Imagine-se a seguinte situação:
– O Município X, decidiu abrir um concurso público, com publicação de anúncio no Jornal Oficial da União Europeia, tendo por fim a aquisição de serviços de confeção, fornecimento e distribuição de refeições;
– Submeteram proposta no sobredito procedimento de contratação pública, as sociedades comerciais ZZ, Lda., e MM, Lda.;
– A empresa ZZ, Lda., integrava no seu objeto social atividades relacionadas com o objeto do contrato lançado ao mercado pela entidade adjudicante, ou seja, prestação de serviços de confeção, fornecimento e distribuição de refeições;
– Por seu turno, a empresa MM, Lda., não contemplava no respetivo objeto social, quaisquer atividades relacionadas com o cumprimento do contrato colocado a concurso;
– Aquando da elaboração do relatório preliminar, o júri do concurso deparou-se com a situação de o objeto social da empresa MM, Lda., não incluir qualquer atividade conexa com a prestação de serviços de confeção, fornecimento e distribuição de refeições que o Município X pretendia adjudicar;
– Perante o referido cenário, deverá o júri propor a exclusão da proposta da concorrente MM, Lda., ou, em alternativa, admitir a proposta em causa, para efeitos de avaliação e ordenação da mesma?
Vejamos.

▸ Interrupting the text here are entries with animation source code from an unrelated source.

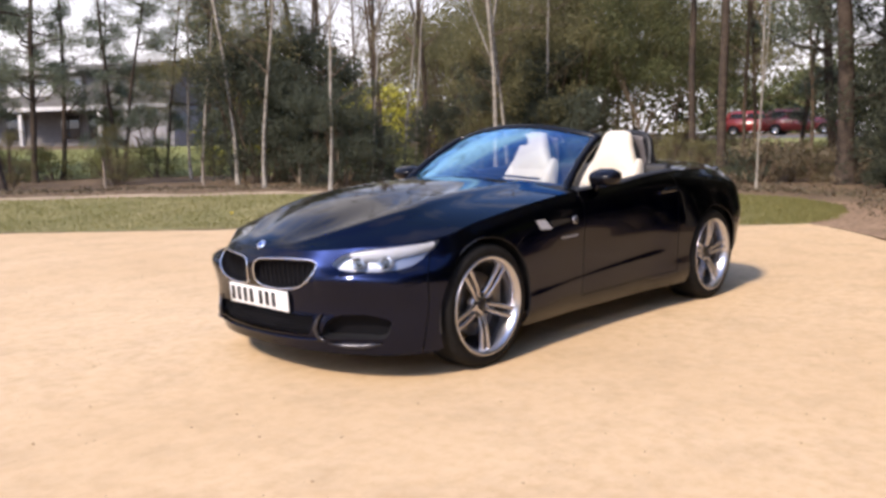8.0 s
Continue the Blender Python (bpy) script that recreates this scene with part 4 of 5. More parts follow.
def make_shrub(seed, w, h, mat, n, leaf_size, label, group, lobes=26, name="shrub", stems=14, base=0.08):
    """A shrub: stems, and leaves gathered in many lobes with gaps between them."""
    rng = np.random.default_rng(seed)
    t = thing(name, label, "shrub", group)
    g, cs = Geo(), []
    for k in range(lobes):
        a, q = rng.uniform(0, 2 * math.pi), math.sqrt(rng.uniform(0, 1))
        z = h * rng.uniform(base, 0.92)
        env = w * (0.55 + 0.45 * math.sin(math.pi * min(0.95, z / h + 0.12)))
        c = np.array([env * q * math.cos(a), env * q * math.sin(a), z])
        rr = w * rng.uniform(0.20, 0.38)
        p = clump(c, rr, n // lobes, rng, 0.8)
        p = p[p[:, 2] > 0.03]
        cs.append(p)
        if k < stems and base > 0.2:
            fork = np.array([0.0, 0.0, h * base * rng.uniform(0.3, 1.0)])
            tube(g, np.stack([fork, (fork + c) / 2 + rng.normal(size=3) * 0.2, c]), [0.016, 0.011, 0.004], 5)
        elif k < stems:
            tube(g, np.stack([np.array([c[0] * 0.15, c[1] * 0.15, -0.08]), c * [0.55, 0.55, 0.45], c]), [0.026, 0.018, 0.008], 5)
    if base > 0.2:
        tube(g, wander((0, 0, -0.1), (0.05, 0.03, 1), h * base * 0.95, 7, rng, 0.05), np.linspace(0.06, 0.035, 7), 7)
    tagged(part("stemwork", g, TWIG, t), kind="stuff")
    tagged(part("foliage", leaf_mesh("foliage", [leaves(np.concatenate(cs), leaf_size, leaf_size * 0.5, rng)], mat), None, t), kind="stuff")
    return t


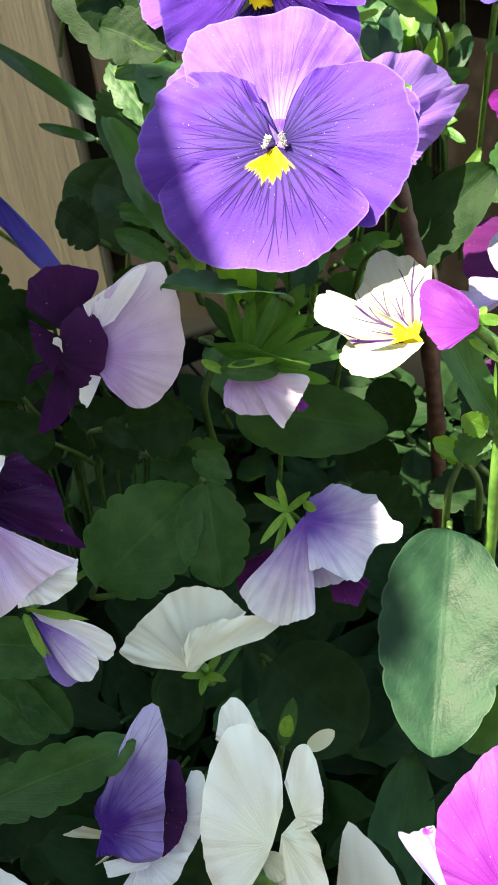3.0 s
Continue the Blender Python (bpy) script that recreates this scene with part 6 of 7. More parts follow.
tube(fl, ((0.0326, 0.2125, 0.2337), (0.0349, 0.2175, 0.2267), (0.0360, 0.2325, 0.2162)), 0.0007, 0.0010, STEM_SHADED, "petiole", sides=6, steps=5)
blade(fl, (0.0323, 0.2086, 0.2354), (0.0287, 0.2133, 0.2509), (-0.04, -0.95, 0.29), 0.0029, LEAF_FRESH, teeth=0, rows=14, cols=6, shape=1.3)
tube(fl, ((0.0323, 0.2086, 0.2354), (0.0335, 0.2132, 0.2280), (0.0344, 0.2282, 0.2175)), 0.0007, 0.0010, STEM_SHADED, "petiole", sides=6, steps=5)
blade(fl, (0.0326, 0.2076, 0.2357), (0.0340, 0.2124, 0.2506), (-0.06, -0.95, 0.30), 0.0029, LEAF_FRESH, teeth=0, rows=14, cols=6, shape=1.3)
tube(fl, ((0.0326, 0.2076, 0.2357), (0.0326, 0.2121, 0.2283), (0.0334, 0.2270, 0.2177)), 0.0007, 0.0010, STEM_SHADED, "petiole", sides=6, steps=5)
blade(fl, (0.0332, 0.2107, 0.2346), (0.0402, 0.2156, 0.2488), (-0.07, -0.95, 0.30), 0.0032, LEAF_PALE, teeth=0, rows=14, cols=6, shape=1.3)
tube(fl, ((0.0332, 0.2107, 0.2346), (0.0319, 0.2152, 0.2276), (0.0326, 0.2301, 0.2170)), 0.0007, 0.0010, STEM_SHADED, "petiole", sides=6, steps=5)
blade(fl, (0.0335, 0.2085, 0.2351), (0.0461, 0.2108, 0.2453), (-0.09, -0.95, 0.31), 0.0032, LEAF_FRESH, teeth=0, rows=14, cols=6, shape=1.3)
tube(fl, ((0.0335, 0.2085, 0.2351), (0.0310, 0.2136, 0.2289), (0.0315, 0.2286, 0.2185)), 0.0007, 0.0010, STEM_SHADED, "petiole", sides=6, steps=5)
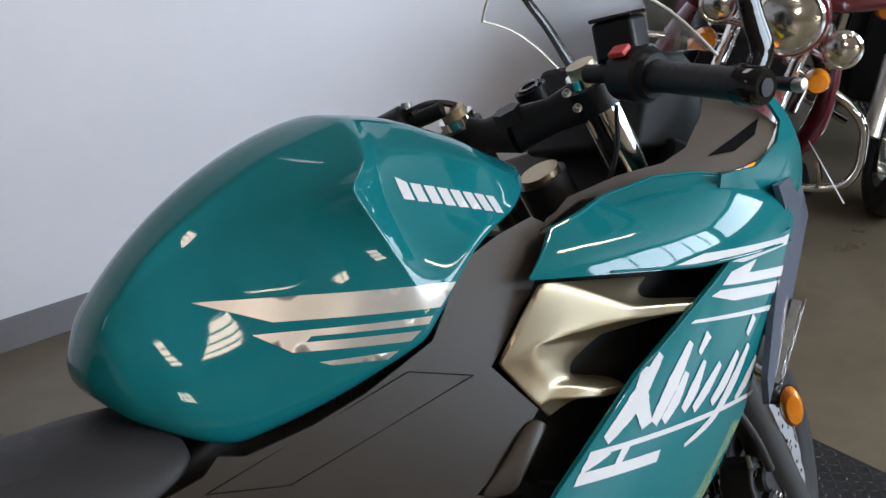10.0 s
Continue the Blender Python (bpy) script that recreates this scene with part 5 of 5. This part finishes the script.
# indicator and headlight
IND = part("indicator", moved(lathe([(0, -.022), (.014, -.020), (.019, -.012), (.020, 0), (.0, 0)], 28), pose(1.395, -.105, .472, 0, 0, -40) @ Matrix.Diagonal((.78, 1, 1.55, 1))), AMBER, MOTO, "amber front indicator lens")
part("housing", moved(lathe([(.0, .016), (.012, .014), (.0205, .0), (.021, -.003), (.0, -.003)], 28), pose(1.395, -.105, .472, 0, 0, -40) @ Matrix.Diagonal((.78, 1, 1.55, 1))), BLACKSATIN, IND)
part("stalk", tube([(1.40, -.095, .475), (1.37, -.06, .49), (1.34, -.03, .50)], .009, 10), HOSE, IND)
HEADL = part("headlight", sheet([(1.358, .648), (1.390, .634), (1.352, .596), (1.278, .556), (1.262, .572), (1.322, .618)], surface([(1.36, .645, -.172), (1.39, .634, -.15), (1.27, .565, -.182)]), .012), REFLECTOR, MOTO, "clear headlight unit under the nose", solid=.012, bevel=.003)
part("lens", sheet([(1.360, .650), (1.393, .635), (1.354, .594), (1.277, .553), (1.260, .572), (1.322, .620)], surface([(1.36, .645, -.178), (1.39, .634, -.156), (1.27, .565, -.188)]), .012), GLASS, HEADL, solid=.003)

# cockpit
CLIP = part("handlebar_clamp", steered(tube([on_axis(1.000, -.098, .036), on_axis(1.032, -.098, .036)], .0305, 28, 1)), BLACKSATIN, MOTO, "black clip-on handlebar clamp")
part("fork_cap", steered(tube([on_axis(1.045, -.098, .036), on_axis(1.058, -.098, .036)], .0175, 24, 1)), PIPE, CLIP, "brass-coloured fork cap")
CLIPL = part("handlebar_clamp", steered(tube([on_axis(1.000, .098, .036), on_axis(1.032, .098, .036)], .0305, 28, 1)), BLACKSATIN, MOTO, "black clip-on handlebar clamp")
part("fork_cap", steered(tube([on_axis(1.045, .098, .036), on_axis(1.058, .098, .036)], .0175, 24, 1)), PIPE, CLIPL, "brass-coloured fork cap")
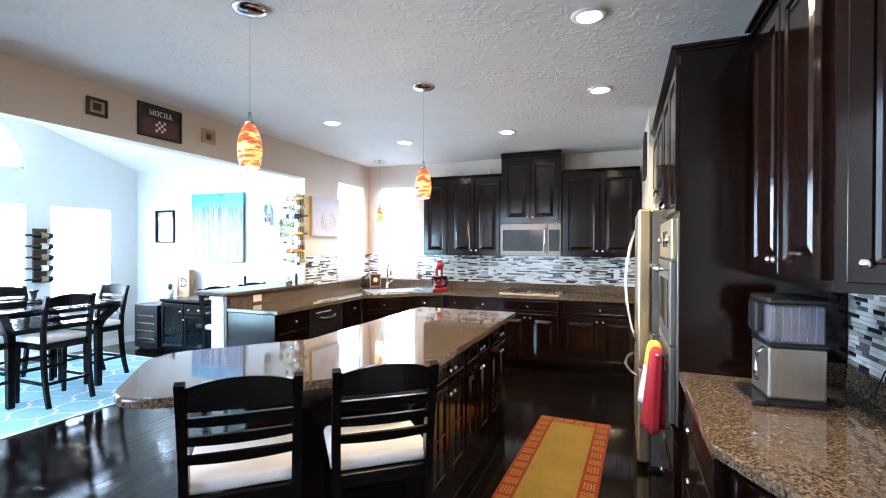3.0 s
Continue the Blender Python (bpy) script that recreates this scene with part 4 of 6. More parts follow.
mx = thing("stand_mixer", "red enamel stand mixer with a clear glass bowl", "mixer", pose(-2.60, 6.06, CT, 0, 0, 25))
part("base", boxed(-0.10, -0.17, 0.0, 0.10, 0.16, 0.045, 0.018, 3), M_RED, mx)
part("column", boxed(-0.055, 0.05, 0.03, 0.055, 0.15, 0.31, 0.03, 3), M_RED, mx)
hd = lathe(bmesh.new(), [(0.02, -0.20), (0.042, -0.195), (0.055, -0.16), (0.060, -0.05), (0.060, 0.08), (0.050, 0.15), (0.02, 0.165)], segs=20, axis="Y", at=(0, 0.0, 0.345))
part("motor_head", hd, M_RED, mx, "rounded red motor head", True)
part("trim_band", lathe(bmesh.new(), [(0.0615, -0.03), (0.0615, -0.015)], segs=20, axis="Y", at=(0, 0.0, 0.345)), M_CHROME, mx)
part("bowl", lathe(bmesh.new(), [(0.055, 0.036), (0.095, 0.07), (0.108, 0.13), (0.112, 0.19), (0.106, 0.192), (0.1, 0.13), (0.06, 0.05)], 0, -0.09, 24), M_CLEAR, mx, "clear glass bowl", True)
part("beater", lathe(bmesh.new(), [(0.01, 0.15), (0.02, 0.2), (0.018, 0.28)], 0, -0.09, 10), M_CHROME, mx)

sk = thing("sink", "steel drop-in corner sink", "sink", pose(-3.12, 5.70, CT, 0, 0, 45))
bm = bmesh.new()
for q in ((-0.36, -0.24, 0.36, -0.215), (-0.36, 0.215, 0.36, 0.24), (-0.36, -0.215, -0.335, 0.215), (0.335, -0.215, 0.36, 0.215), (-0.012, -0.215, 0.012, 0.215)):
    box(bm, q[0], q[1], 0.0, q[2], q[3], 0.005, 0.002)
part("rim", bm, M_STEEL_DARK, sk)
# Basins are flat plates; their black colour paints the shade of the hollows.
for a, b in ((-0.334, -0.013), (0.013, 0.334)):
    part("basin", boxed(a, -0.214, 0.0005, b, 0.214, 0.003), M_BLACK_METAL, sk, "flat dark plate, its black colour painting the shade of a steel basin")
fc = thing("faucet", "tall brushed gooseneck kitchen faucet", "faucet", pose(-3.36, 5.97, CT, 0, 0, 45))
pts = [(0, 0, 0.02), (0, 0, 0.26)] + [(0, -0.075 + 0.075 * math.cos(a), 0.26 + 0.095 * math.sin(a)) for a in [math.pi * k / 8 for k in range(1, 9)]] + [(0, -0.15, 0.20)]
part("spout", tube(bmesh.new(), pts, 0.013, 10), M_CHROME, fc, "", True)
part("base", lathe(bmesh.new(), [(0.03, 0.0), (0.03, 0.012), (0.018, 0.03), (0.017, 0.09)], segs=18), M_CHROME, fc, "", True)
part("lever", tube(bmesh.new(), [(0.015, 0, 0.07), (0.05, 0, 0.09), (0.10, 0, 0.13)], [0.009, 0.008, 0.006], 8), M_CHROME, fc, "", True)

bx = thing("box_sign", "small brown wooden box sign with a pale emblem", "sign", pose(-3.66, 6.15, CT, 0, 0, 38))
part("frame", boxed(-0.08, 0.0, 0.0, 0.08, 0.03, 0.19, 0.004), M_WOOD, bx)
part("panel", boxed(-0.066, -0.003, 0.014, 0.066, 0.001, 0.176), M_BROWN_SIDE, bx)
part("emblem", lathe(bmesh.new(), [(0.035, -0.006), (0.035, -0.003), (0.022, -0.0025)], segs=20, axis="Y", at=(0, 0, 0.10)), M_PLATE, bx)


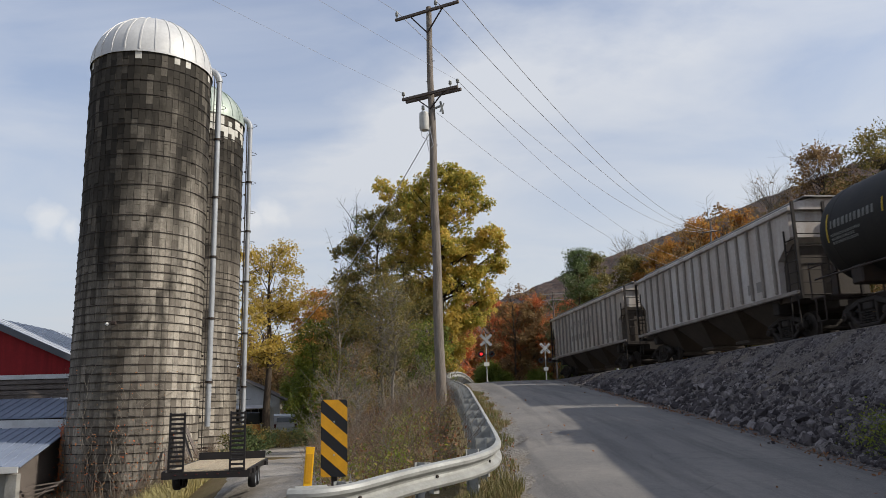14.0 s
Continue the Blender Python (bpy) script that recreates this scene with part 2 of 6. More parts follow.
def asphalt_mat():
    n = Nodes("asphalt")
    co = n.co.outputs["Object"]
    fine = n.noise(90, 3, 0.7)
    agg = n.node("ShaderNodeTexVoronoi", Scale=70.0)
    n.link(co, agg.inputs["Vector"])
    patch = n.noise(0.35, 5, 0.6)
    wear = n.noise(1.0, 5, 0.65, stretch=(1.7, 0.07, 1))
    c = n.ramp(agg.outputs["Distance"], (0.0, lin(124, 120, 116)), (0.6, lin(99, 96, 93)))
    c = n.mix(n.ramp(patch, (0.4, 0.0), (0.62, 0.5)), c, lin(138, 132, 125))
    c = n.mix(n.ramp(wear, (0.46, 0.0), (0.62, 0.62)), c, lin(74, 72, 71))
    c = n.mix(n.ramp(n.noise(5, 5, 0.7), (0.45, 0.0), (0.7, 0.4)), c, lin(90, 88, 86))
    c = n.mix(n.ramp(n.noise(28, 3, 0.7), (0.5, 0.0), (0.75, 0.4)), c, lin(146, 141, 134))
    crack = n.node("ShaderNodeTexVoronoi", Scale=0.45)
    crack.feature = "DISTANCE_TO_EDGE"
    wob = n.noise(1.4, 6, 0.7)
    vm = n.node("ShaderNodeVectorMath")
    vm.operation = "ADD"
    n.link(co, vm.inputs[0]); n.link(wob, vm.inputs[1])
    n.link(vm.outputs[0], crack.inputs["Vector"])
    c = n.mix(n.ramp(crack.outputs["Distance"], (0.0, 0.30), (0.010, 0.0)), c, lin(52, 50, 50))
    n.bump(fine, 0.35, 0.006)
    return n.done(c, n.ramp(patch, (0.3, 0.72), (0.7, 0.88)), 0, 0.35)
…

O Código dos Contratos Públicos, no seu artigo 70.º, n.º 2, al. f), prevê a exclusão de propostas que se revelem desconformes com qualquer vinculação legal ou regulamentar.
Quer isto dizer que as propostas apresentadas pelos concorrentes nos procedimentos de contratação pública, não podem implicar a violação de quaisquer normas legais ou regulamentares aplicáveis.
Bem se compreende que a administração pública, que se encontra sujeita ao princípio da legalidade não deva aceitar e avaliar uma proposta que se apresente desconforme com qualquer vinculação legal ou regulamentar aplicável.
Ora, questiona-se, em que medida o objeto social de uma determinada sociedade comercial concorrente se encontra relacionado com esta causa de exclusão?
Conforme é sabido, o nosso ordenamento jurídico – diferentemente do que sucede no mais permissivo sistema anglo-saxónico (sobretudo americano) – estipula que uma sociedade comercial não pode exercer uma atividade que não se encontre compreendida no seu objeto social.
Veja-se que, nos termos do artigo 142º nº 1 al. d) do Código das Sociedades Comerciais, é causa de dissolução administrativa, entre outras, “o exercício de facto, por uma sociedade, de uma atividade não compreendida no objeto contratual”.
O objeto da sociedade deve constar, obrigatoriamente, do contrato de sociedade, importando a sua falta a nulidade deste contrato – conforme artigos 9º nº 1 al. d) e 42º nº 1 al. b) do Código das Sociedades Comerciais.
Prevendo-se, por outro lado, no artigo 11º nº 2 do Código das Sociedades Comerciais que “como objeto da sociedade devem ser indicadas no contrato as atividades que os sócios propõem que a sociedade venha a exercer”.
Por conseguinte, constatando o júri do procedimento que uma sociedade comercial concorrente não contempla no respetivo objeto social qualquer atividade relacionada – ainda que de uma forma meramente complementar ou acessória – com as prestações a desenvolver no cumprimento do contrato colocado a concurso, deve propor a exclusão da proposta em causa ao órgão competente para a decisão de contratar, nos termos do disposto no artigo 70.º, n.º 2, al. f) do CCP.
Com efeito, nas referidas situações deve o júri do procedimento acautelar se a execução das prestações do contrato a celebrar não exorbita do objeto social da sociedade concorrente, de forma a que a consequente atividade a desenvolver ao abrigo do contrato, então contrária à lei (cf. artigo 142º nº 1, alínea d) do CSC), ditasse a dissolução administrativa da sociedade.
Referências: Artigos 70.º, n.º 2, alínea f), e 146.º, n.º 2, alínea o), ambos do Código dos Contratos Públicos. Artigos 9.º, n.º 1, alínea d), 11.º, n.º 2, 42.º, n.º 1, alínea b) e 142.º, n.º 1, alínea d), todos do Código das Sociedades Comerciais.